Published on September 13, 2007
The havoc wreaked by cheap credit has made sovereign debts the most sensible alternative, Robert Kessler, founder and CEO of Denver, Colorado-based Kessler Cos, said yesterday.
With US household debt at an unprecedented high - hovering at about 25 per cent of disposable income - and the Federal Reserve likely to cut interest rates successively in the next two or three years - sovereign debts, particularly two-year US treasury notes, can yield as much as 33.8 per cent cumulative or 15.7 per cent annualised, he said.
Yet traditionally, the treasury notes have a somewhat-conservative reputation - a traditional investment where investors park their money when the stock markets are not performing, said Sanit Sirikolkarn at Goldman Sachs.
But by trading these treasury notes, investors can turn crisis into an opportunity, he said. Yet the two-year notes have been among the worst performers.
But Kessler, whose company deals exclusively in bond investment, said that by borrowing to buy maybe four of the five treasury notes, investors, having taken in the cost of borrowing, could offset the initial negative carry trade, betting on rate cuts.
Kessler is optimistic the Federal Reserve's rate cuts will inversely benefit his treasury-note yields.
He says his company netted a 63.4-per-cent cumulative or 17.8-per-cent annualised return on the back of the dot.com boom.
The sub-prime collateralised debt obligations, or what Kessler refers to as "crazy papers", have triggered a gross rise in prices, indicative of the peak of the business cycle and the ensuing collapse.

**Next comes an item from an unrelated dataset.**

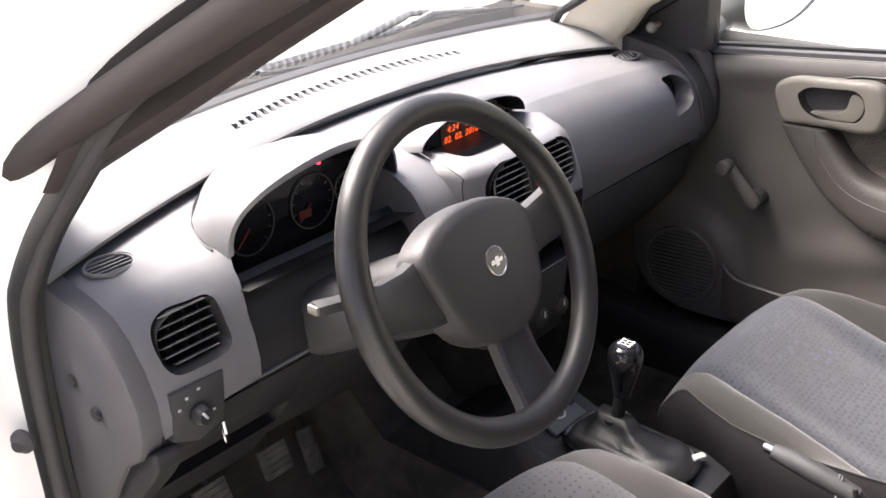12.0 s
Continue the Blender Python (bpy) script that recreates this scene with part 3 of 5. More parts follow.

Bad news for stocks lead to interest rate cuts, which is good news for treasury-bond holders.
Sovereign debts offer a combination of liquidity, quantifiable risk, a lack of credit risk and, more importantly, transparency, Kessler said.
Individual investors cannot buy US treasury bills directly, he said.
But Krung Thai Asset Management's Teerapan Jittalarn hinted of the possibility of such products being offered to Thai investors.
In 1994, Kessler, then a principal with Citadel Funding Corp, was fined US$25,000 by the National Association of Securities Dealers - the self-regulatory organisation of the Nasdaq Stock Exchange - for allegedly failing to account accurately for certain highly leveraged lending and borrowing transactions that it engaged in to finance operations valued at $900 million.